If we are serious about opening up solid minerals, we must invite the big players…
Despite investments coming in from the Chinese, funding in the sector remains rather low. The minister argues that Nigeria needs to attract companies like Glencore, which have the capacity to undertake huge investments.
“Now take the oil sector for instance you have the big players like Exxon, Mobil, Texaco, Chevron and all that. If we are serious about opening up solid minerals, we must invite the big players because they have the financial capacity and they bring the FDI into the country to shore up our economy,” Alake says.

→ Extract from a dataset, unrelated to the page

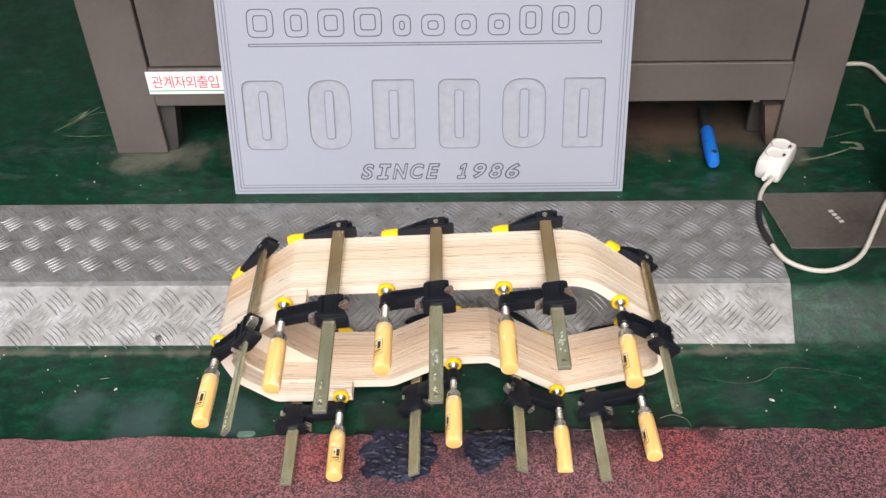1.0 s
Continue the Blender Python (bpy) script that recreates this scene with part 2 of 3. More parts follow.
def bar_steel():
    """Plated steel, reflections put in as brown towards the fixed jaw, silvery free end."""
    m = material("brassy_plated_bar", (0.5, 0.47, 0.36), 0.3, 0.78)
    v = coords(m, (1, 1, 0.25))
    a, b = noise_of(m, v, 45.0, 6, 0.65), noise_of(m, v, 14.0, 4)
    c = ramp(m, a, [(0.3, (0.46, 0.46, 0.29)), (0.55, (0.70, 0.73, 0.49)), (0.8, (0.88, 0.92, 0.66))])
    sep = m.node_tree.nodes.new("ShaderNodeSeparateXYZ")
    wire(m, coords(m), sep.inputs[0])
    along = calc(m, "ADD", calc(m, "MULTIPLY", sep.outputs[2], 3.2), calc(m, "MULTIPLY", b, 1.1))
    c = mix(m, ramp(m, along, [(0.35, grey(0.85)), (0.90, grey(0.0))]), c, (0.38, 0.25, 0.125))
    wire(m, c, shader(m).inputs["Base Color"])
    wire(m, ramp(m, a, [(0.3, grey(0.16)), (0.7, grey(0.30))]), shader(m).inputs["Roughness"])
    return m


def brown_dirt():
    m = material("cabinet_underside_dirt", rough=0.9)
    g = noise_of(m, coords(m), 14.0, 6, 0.65)
    wire(m, ramp(m, g, [(0.3, (0.05, 0.036, 0.028)), (0.6, (0.11, 0.075, 0.055)), (0.8, (0.17, 0.12, 0.09))]), shader(m).inputs["Base Color"])
    return m


GREEN, CHIPS, TREAD, TREAD_BAR = green_paint(), rubber_chips(), tread_metal("worn_tread_plate", False), tread_metal("polished_tread_bars", True)
PLY_EDGE, PLY_FACE = plywood("plywood_edge", True, (0.945, 0.925, 0.865), True), plywood("plywood_face", False, (0.95, 0.92, 0.87))
# Copy of the edge for inside faces, warm bounced light put into its tint
PLY_INNER = plywood("plywood_inner_bounce", True, (1.0, 0.905, 0.80))
HANDLE, BAR = handle_wood(), bar_steel()
CAST = plain("black_painted_casting", (0.007, 0.0085, 0.012), 0.42, 0.0, 0.3, 60, 0.15, 0.22)
YELLOW = plain("yellow_plastic", (0.86, 0.55, 0.008), 0.4, 0, 0.06, 60, 0.02)
SCREW = plain("zinc_screw", (0.56, 0.53, 0.45), 0.26, 0.92, 0.25, 80, 0.05)
SAWN = plain("sawn_bar_end", (0.17, 0.165, 0.13), 0.65, 0.3, 0.3, 120, 0.1)
CABINET = plain("grey_brown_cabinet_paint", (0.084, 0.0715, 0.064), 0.45, 0, 0.2, 24, 0.1)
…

The minister, however, notes that measures are also being put in place to ensure that host communities are protected in order to prevent agitations like the one in the Niger Delta which nearly crippled the oil sector.
“Going forward even if you apply for a licence now, you must put in place as part of the requirement, your remedial plans in case you leave the mine, what plans you have in ensuring the covering of pits and mines and even ensuring that your operations comply with regulations.”
Africa Mineral Strategy Group
Alake is also very big on value addition and has continued with a government policy which prohibits the exportation of solid minerals in their raw form.
Two years ago, the Nigerian government blocked a request from Elon Musk’s Tesla to mine lithium because the vehicle manufacturer could not commit to building a battery manufacturing facility.
…some presidents have started implementing it. Museveni of Uganda just did it recently…
Alake, who is the chairman of the newly established Africa Mineral Strategy Group – a coalition of ministers of mining in 16 African countries – says Nigeria is now championing the adoption of this value addition policy across Africa.
“It [value addition] resonated with other people, especially other African ministers of solid minerals. They bought into it and as we speak, many countries are now making it a cardinal policy in the mineral sector,” he says. “In fact, some presidents have started implementing it. Museveni of Uganda just did it recently, banning the exportation of raw materials out of the country.”
Tinubu accuses global community
However, Alake admits that investors will not come in until there are far-reaching reforms, a reason he launched a seven-point agenda of which fighting insecurity is the most vital. The parts of Nigeria where the most precious solid minerals are found are also among the most affected by insecurity. This includes Zamfara, Nasarawa, Niger, Sokoto, and Kaduna.
At a security stakeholder meeting last month, Tinubu accused the global community of being responsible for the disturbing rise in illegal mining, illicit funds flow and terrorism funding in Africa.
To combat illegal mining, Alake launched a mining marshal drawn from the civil defence corps. These 2000 officers trained by the Nigerian military have now been stationed in some hotspots and have been making arrests in recent times, Alake says.
“We are also making arrangements to procure satellite surveillance gadgets that will enable us to see operations in all mining sites in the country so that we can efficiently deploy forces to areas that have problems or to flashpoint areas or where nefarious activities are taking place,” he says.
Another NNPC?
Alake says plans are also underway to establish a national mining company through which the Nigerian government would become a player in the sector and can enter into joint ventures with mining companies just as Nigeria’s national oil firm – the NNPC – is involved in joint ventures with oil majors.
This has come with mixed feelings because of the bloated public sector in Nigeria. A bill is already before Nigeria’s parliament on the establishment of this company, which he says will eventually be listed on the stock exchange.
The equity structure will be like 50% [for the] private sector and then 25% for members of the public…
It will be similar to the “NNPC for the mineral sector, but the structure is going to be vastly different. The equity structure will be 50% [for the] private sector and then 25% for members of the public, who are also [in the] private sector and then 25% for the government”, Alake says.
Intra-African trade
Alake is hopeful that a collective policy on value addition would boost African trade in the long-run. But first, he adds, Africa must complete regional road networks like the Lagos-Abidjan expressway before such intra-African trade can be seamless.
“If we are no longer allowing the exportation of our raw materials away from Africa, then definitely we will force operators or investors to begin processing locally or refining,” he says. “And when they process or refine and they make batteries and all that, it then becomes essential for intra-African trade to take place because there is a platform for them.”